Norlys and Forms of Light
By: Shirley Moreira / Photos: Courtesy of Norlys Pérez
Young photographer Norlys Pérez, a graduate in Social Communication, has shown his work in numerous solo exhibitions in Cuba and abroad and taken part in several national and international contests. The work presented in this edition, Formas de Luz (Forms of Light), is a sample of this the talent of this young artist whose future looks set to be very bright indeed.
Light is both life and death, and it is a crucial element in people's lives and actions. Our existence plays out in luminous spaces, in which we coexist. We owe them our creations. And as social beings, we find ourselves conditioned by the presence of objects and their uses in our closest surroundings.
“Light and objects, the relationship between them and with society are concepts I was interested in, and in which I saw a real possibility of articulating a coherent artistic message,” Norlys Pérez told Cubaplus.

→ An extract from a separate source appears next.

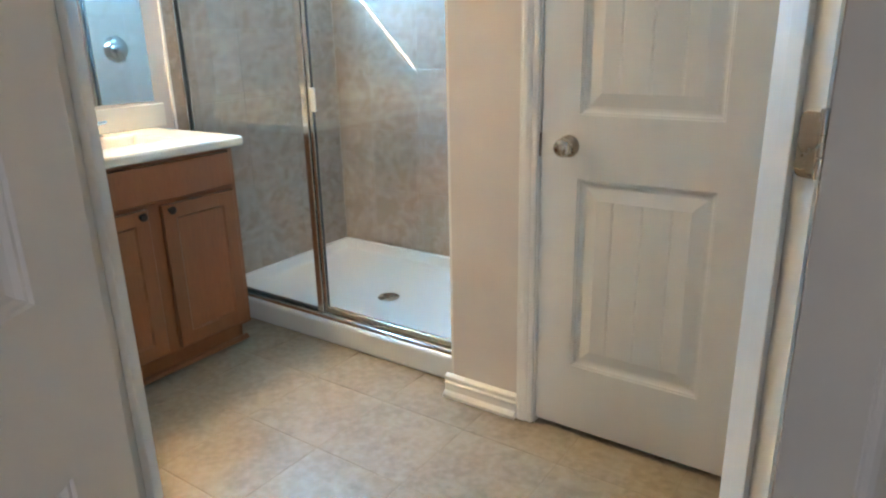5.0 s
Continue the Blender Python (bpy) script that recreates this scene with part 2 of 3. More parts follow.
structure("wall_bath_east", boxes((0.2, 0.315, 3.264, YC, 0, CEIL)), M_WALL, "short painted bathroom wall beside the closet door", "wall")
structure("wall_closet_back", boxes((-0.87, 0.315, 4.9, 5.0, 0, CEIL), (0.2, 0.315, YC + WT, 4.9, 0, CEIL)), M_WALL, "plain closet wall", "wall")
WY0, WY1, WZ0, WZ1 = 4.02, 4.87, 1.642, 1.894
XO = XL - 0.233
structure("wall_west_bath", boxes((XO, XL - 0.008, 0.4, WY0, 0, CEIL), (XO, XL - 0.008, WY1, YB + 0.2, 0, CEIL), (XO, XL - 0.008, WY0, WY1, 0, WZ0), (XO, XL - 0.008, WY0, WY1, WZ1, CEIL)), M_WALL, "greige painted outer bathroom wall with a high window", "wall")
structure("wall_shower_back", boxes((XL - 0.008, XR, YB + 0.008, YB + 0.2, 0, CEIL)), M_WALL, "wall behind the shower tiles", "wall")
structure("wall_south_bath", boxes((XL - 0.008, -0.77, 0.4, 0.5, 0, CEIL)), M_WALL, "plain bathroom wall", "wall")
structure("ceiling", boxes((XO, 4.315, -3.215, 6.115, CEIL, CEIL + 0.12)), M_CEIL, "off-white painted flat ceiling", "ceiling")
structure("ground", boxes((-400, 400, -400, 400, -0.5, -0.12)), M_GROUND, "dry lawn around the house", "ground")
structure("floor_slab", boxes((XO, 4.315, -3.215, 6.115, -0.12, -0.012)), M_GROUT, "floor slab under tile and carpet", "floor")

# carpet
CARPET = [(XW, -3.1), (4.2, -3.1), (4.2, 6.0), (2.955, 6.0), (2.955, 4.46), (XK, 4.46), (XK, YN + RK), (XK - RK, YN), (0.435, YN), F(UR), T(UR), T(UL), F(UL), (XW, 2.245)]
carpet = structure("carpet", prisms((CARPET, -0.01, 0.006)), M_CARPET, "brown flecked frieze carpet over the bedroom floor", "carpet")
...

“This project tries to establish connections between art and certain areas of anthropology. The starting point is rooted in the idea of re-considering objects created by human beings that use light as an essence of their functional character.”
“I created these pieces to simulate a timeless state in which two realities come together: that of the social being and that of the elements born of that being's determination,” added the artist.
Light is the starting point and the raw material of these pieces. The force behind this element in the pieces leads the viewer to a vast universe of meanings, in which every piece of light becomes a symbol of an interior subjectivity that threatens to become real, visible, palpable. The light comes up between the recipients and the pieces, giving it a visually pleasant perspective.
The compositions look to discard any connection to a past or present context, abstracting the objects to allow the metaphors to take hold.
Subjectivity and atemporality are the essence of this series. When objects are deprived of their everyday contexts, we are forced to reexamine our relationships with them, and a space for reflection opens up. These images call on us to questions our lives, our values and their meanings.